Recently I picked up a copy of The Power of Habit by Charles Duhigg from my local library. I thought it would be an interesting read because our lives are often ruled by habits - morning coffee, morning commute, afternoon exercise, late-night stress-eating. Understanding how habits are formed and broken, and taking time to reflect on the positive and negative habits in my life, might help me to build better habits and improve my life.
The book is divided into three parts: first about the habits of individuals, then about the habits of organizations, and finally about the habits of societies.
According to Duhigg, all habits consist of the habit loop - a cue, a routine, and a reward. Every habit has these three elements. For example, the cue might be feeling tired, the routine might be walking to Starbucks to get a coffee, and the reward could be the jolt of energy you feel as the sugar and caffeine enter your bloodstream. Do this over and over, and it becomes a habit.
The neurochemistry of habits is fascinating. Duhigg cited research on rats where they were repeatedly put through a routine (going through a maze) and received a reward afterward (some sugar). After some time, the increased rat brain activity normally seen after receiving the sugary reward could be seen before they even completed the maze! The rats were anticipating the reward, and that anticipation caused the same brain changes as the reward itself.
Now this is all interesting, but is it useful? Can I apply it to my life? Most of us want to live a good life. We have some things we wish we did less, and other things we wish we did more.
Duhigg says you can create habits by finding a suitable cue and reward to sandwich the routine or behavior you’re trying to make habitual. If I want to exercise more, I can add a cue before I exercise, like choosing a new music playlist, and then enjoy the rewarding sense of accomplishment after I’ve run 4 miles. Rinse, repeat, and soon it will become a habit.
He also says you can’t break a habit, you can only change it. Alcoholics often drink because they’re bored or lonely (cue). Drinking becomes their routine, and numbness the reward.
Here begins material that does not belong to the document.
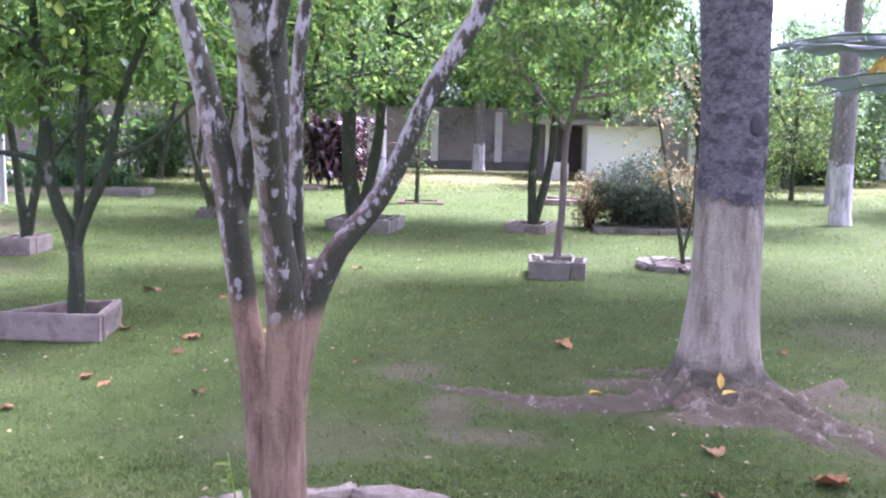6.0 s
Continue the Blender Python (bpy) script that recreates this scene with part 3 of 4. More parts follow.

The key is to replace the routine with something else. Maybe call up a friend and having a long conversation. Changing habits takes time, but it is possible.
I have to highlight one particular story from the book, because it involves data science! In chapter 7, Duhigg writes about Target’s use of customer data to, among other things, predict when a woman is pregnant. Basically Target found that when women are pregnant, their shopping habits change - they start to buy more lotion and vitamins. By analyzing the habits of its customers, Target was able to reliably identify pregnant women and start sending them coupons for diapers and strollers and onesies. But a lot of people were creeped out when they learned that Target was invading their privacy.
For me, this is a fascinating story at the intersection of data science and ethics. Just because we can track spending habits, location data, health information, and other metrics about people, doesn’t mean we always should. With power comes responsibility, including responsibility to protect rights, such as the right to privacy. Unfortunately, today many companies, organizations, and governments put their own interests (like profit, ideology, or security) ahead of the good of others.
I found the The Power of Habit to be an easy read, full of engaging stories and science-based insights. If you want to better understand your own habits or those of other people and learn how you can improve your life by controlling your habits, pick up a copy!